I've been poking around the subject and discovered the LET 410 already has the cabin size (barely) big enough to fit one of these palletized containers. Unfortunately the door is too small (by half).

STF

RE: Can Cessna trap the Otter?

Beechcraft Premier series jets are all-composite airframes. https://en.wikipedia.org/wiki/Beechcraft_Premier_I

NOTE.
As far as I can recall, Cessna has had relatively solid history for adhesive-bonded aluminum structure.

Regards, Wil Taylor

o Trust - But Verify!
o We believe to be true what we prefer to be true. [Unknown]
o For those who believe, no proof is required; for those who cannot believe, no proof is possible. [variation,Stuart Chase]
o Unfortunately, in science what You 'believe' is irrelevant. ["Orion", Homebuiltairplanes.com forum]

RE: Can Cessna trap the Otter?

(OP)
"Solid history" yeah, I'd have to agree with that... Ever try to get the nacelle cowling off of a Cessna 425? You could call that solid, for sure. But seriously, I think Cessna is still staying away from the composite airframe world, with the sole exception of the Columbia single.

There are many important similarities in the mindsets required to build good long-term reliable adhesively bonded metallic structures and good long-term reliable all-composite structures.
But I don't think you can walk the team of people out of one building and into another, say "hey let's cure a whole new carbon wing today" and just roll up your sleeves.
I'm waiting for Tbuelna to clarify if they know something I don't about the 408 airframe (it wouldn't be the first time, or the last). Cessna is still building its bizjets from aluminum. For now I'm taking Cessna at its word: all-aluminum structure for the 408.

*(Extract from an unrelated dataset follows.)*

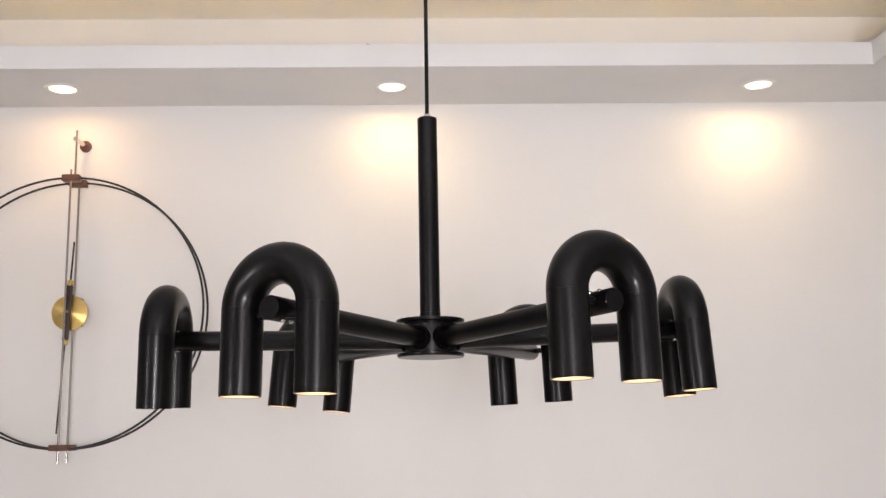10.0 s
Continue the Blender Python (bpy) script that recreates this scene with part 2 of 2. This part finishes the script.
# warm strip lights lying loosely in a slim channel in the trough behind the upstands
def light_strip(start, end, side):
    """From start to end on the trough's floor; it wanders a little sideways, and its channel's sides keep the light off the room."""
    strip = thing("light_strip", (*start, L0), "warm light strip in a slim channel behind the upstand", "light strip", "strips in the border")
    run = Vector((end[0] - start[0], end[1] - start[1], 0))
    ahead = run.normalized()
    across = Vector((side[0], side[1], 0))
    n = 60

    def ribbon(name, o0, z0, o1, z1, mat):
        bm, last = B(), None
        for i in range(n + 1):
            u = i / n * run.length
            c = ahead * u + across * (0.010 * math.sin(2.1 * u + 0.6) + 0.006 * math.sin(5.3 * u))
            ring = [bm.verts.new(c + across * o + Vector((0, 0, z))) for o, z in ((o0, z0), (o1, z0), (o1, z1), (o0, z1))]
            if last:
                for k in range(4):
                    bm.faces.new((last[k], last[(k + 1) % 4], ring[(k + 1) % 4], ring[k]))
            else:
                bm.faces.new(ring[::-1])
            last = ring
        bm.faces.new(last)
        part(name, bm, mat, strip)

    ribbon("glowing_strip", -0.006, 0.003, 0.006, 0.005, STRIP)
    ribbon("channel_base", -0.008, 0.0, 0.008, 0.0028, FRAME)
    ribbon("channel_side", -0.010, 0.0, -0.0085, SIDE_IN, FRAME)
    ribbon("channel_side", 0.0085, 0.0, 0.010, SIDE_OUT, FRAME)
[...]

I'm not seeing the relationship between Beech and Cessna as clearly as others seem to. True, they both got bought by the same parent company. Does that mean there is an active cross-pollination going on? Somehow, that just sounds like business-is-business. Wouldn't it be more likely that folks at one or the other will expect their company to get sold someday, to the next musical chairs partner, so why erode the value by giving away the family secrets?